La volonté, c'est une jolie chose. Mais nous sommes aussi faits de vieux morceaux de cultures, d'anciens tabous, de mythes antiques qui, inconsciemment, nous tirent en arrière.
Bien sûr, les déterminismes familiaux, psychologiques, historiques, sociaux, culturels sont pesants. Mais jusqu'à quel point est-on responsable de soi-même? La déresponsabilisation est l'un des traits de notre époque: c'est la faute de notre petite enfance, de la chimie, de la morphologie… Malgré tout, il y a toujours une petite part sur laquelle nous pouvons agir. Au lieu d'aller vers la défaite, nous pouvons aller vers le soleil.

Nous voulons des guerres sans morts. Et des amours sans blessures.
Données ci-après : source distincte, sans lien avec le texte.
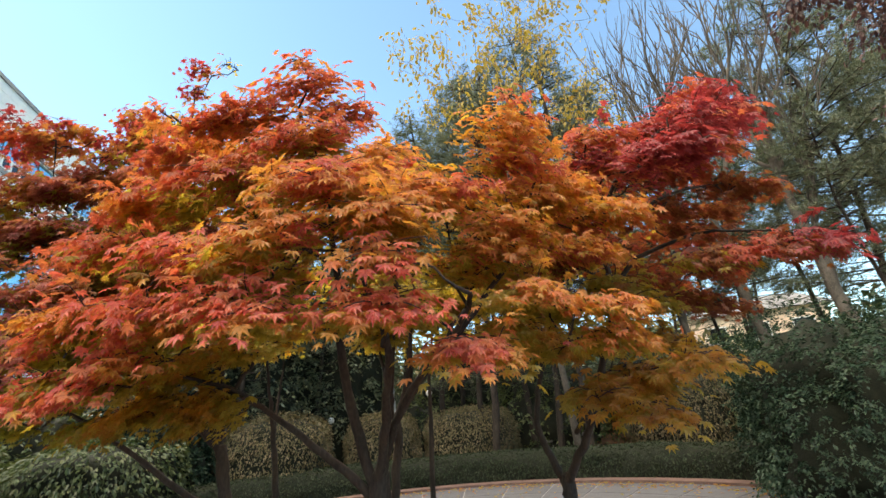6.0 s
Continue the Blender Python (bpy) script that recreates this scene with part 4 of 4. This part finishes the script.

Oui. Un seul objet nous manque, et nous en sommes contrariés. Nous vivons dans l'idée de l'amour zéro défaut, du mariage sans échec. Autrefois, on acceptait plus facilement l'effort, la souffrance, la défaite. Chaque génération trouve un état du monde différent, un champ des possibles limité, et son lot de malheurs. La liberté, c'est difficile. Il faut oser déplaire, oser dire non, oser ne pas connaître, oser surmonter sa peur des autres, peur terrible qui vous entraîne vers le conformisme. Les loups crient, vous criez... Les loups dorment, vous dormez… Celui qui aime est comme un funambule sur un fil: l'entreprise paraît impossible, et pourtant, un jour, l'équilibre vient. Toute la vie, il faut apprendre à vivre, et à mourir. Apprenons aussi à aimer.